• Task description: Retype all material exactly. Pictures stay out of the copy.

• Provided data:
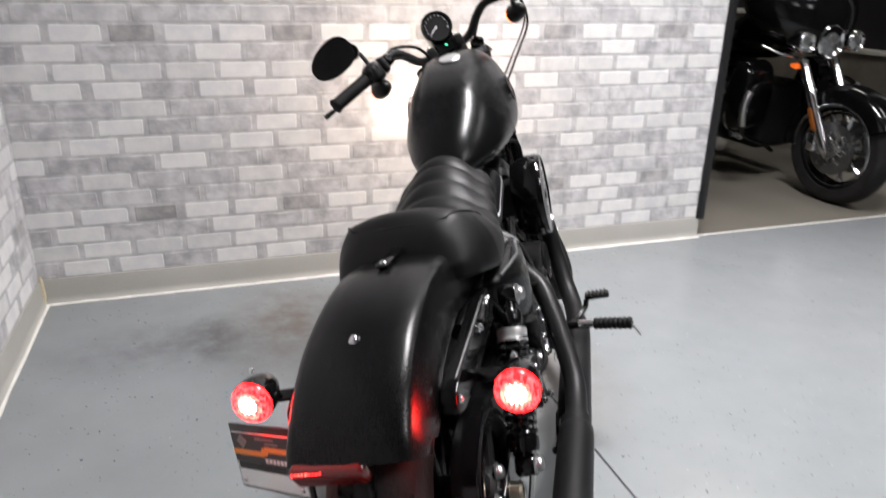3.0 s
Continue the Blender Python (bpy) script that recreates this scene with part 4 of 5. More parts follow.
block(bm, (0.876, -0.277, 0.278), (0.032, 0.066, 0.014), bev=0.004)
pedal = part("brake_pedal", bm, GLOSS, bike, "black brake pedal")
bm = bm_new()
for k in range(5):
    block(bm, (0.876, -0.255 - 0.011 * k, 0.2865), (0.030, 0.006, 0.005), bev=0.0015)
part("pedal_pad", bm, GRIP, pedal)
bm = bm_new()
tube(bm, [(0.575, -0.17, 0.251), (0.705, -0.17, 0.248)], 0.0042, 8)
part("brake_rod", bm, CHROME, bike, "thin bright brake rod")
for a, b in (((0.262, 0.466), (0.352, 0.450)), ((0.402, 0.442), (0.490, 0.426))):
    bm = bm_new()
    tube(bm, [(a[0], -0.142, a[1]), (b[0], -0.142, b[1])], 0.0030, 8)
    part("breather_line", bm, CHROME, bike, "thin bright line")
bm = bm_new()
tube(bm, [(0.346, -0.142, 0.451), (0.408, -0.142, 0.441)], 0.0050, 10)
part("breather_sleeve", bm, GRIP, bike)
bolts(bike, CHROME_BOLT, [(0.191, -0.149, 0.342), (0.386, -0.149, 0.343), (0.469, -0.149, 0.300), (0.30, -0.149, 0.335)])
bm = bm_new()
slab(bm, [(0.545, 0.36), (0.645, 0.40), (0.640, 0.56), (0.600, 0.63), (0.545, 0.61)], -0.045, 0.075, 0.012, 0.03)
part("engine_mount", bm, COVER, bike)
bm = bm_new()
slab(bm, [(0.60, 0.655), (0.72, 0.705), (1.02, 0.715), (1.05, 0.745), (0.62, 0.745)], -0.055, 0.055, 0.008, 0.02)
part("wiring_tray", bm, PLASTIC, bike)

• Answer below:
3.0 s
Continue the Blender Python (bpy) script that recreates this scene with part 4 of 5. More parts follow.
block(bm, (0.876, -0.277, 0.278), (0.032, 0.066, 0.014), bev=0.004)
pedal = part("brake_pedal", bm, GLOSS, bike, "black brake pedal")
bm = bm_new()
for k in range(5):
    block(bm, (0.876, -0.255 - 0.011 * k, 0.2865), (0.030, 0.006, 0.005), bev=0.0015)
part("pedal_pad", bm, GRIP, pedal)
bm = bm_new()
tube(bm, [(0.575, -0.17, 0.251), (0.705, -0.17, 0.248)], 0.0042, 8)
part("brake_rod", bm, CHROME, bike, "thin bright brake rod")
for a, b in (((0.262, 0.466), (0.352, 0.450)), ((0.402, 0.442), (0.490, 0.426))):
    bm = bm_new()
    tube(bm, [(a[0], -0.142, a[1]), (b[0], -0.142, b[1])], 0.0030, 8)
    part("breather_line", bm, CHROME, bike, "thin bright line")
bm = bm_new()
tube(bm, [(0.346, -0.142, 0.451), (0.408, -0.142, 0.441)], 0.0050, 10)
part("breather_sleeve", bm, GRIP, bike)
bolts(bike, CHROME_BOLT, [(0.191, -0.149, 0.342), (0.386, -0.149, 0.343), (0.469, -0.149, 0.300), (0.30, -0.149, 0.335)])
bm = bm_new()
slab(bm, [(0.545, 0.36), (0.645, 0.40), (0.640, 0.56), (0.600, 0.63), (0.545, 0.61)], -0.045, 0.075, 0.012, 0.03)
part("engine_mount", bm, COVER, bike)
bm = bm_new()
slab(bm, [(0.60, 0.655), (0.72, 0.705), (1.02, 0.715), (1.05, 0.745), (0.62, 0.745)], -0.055, 0.055, 0.008, 0.02)
part("wiring_tray", bm, PLASTIC, bike)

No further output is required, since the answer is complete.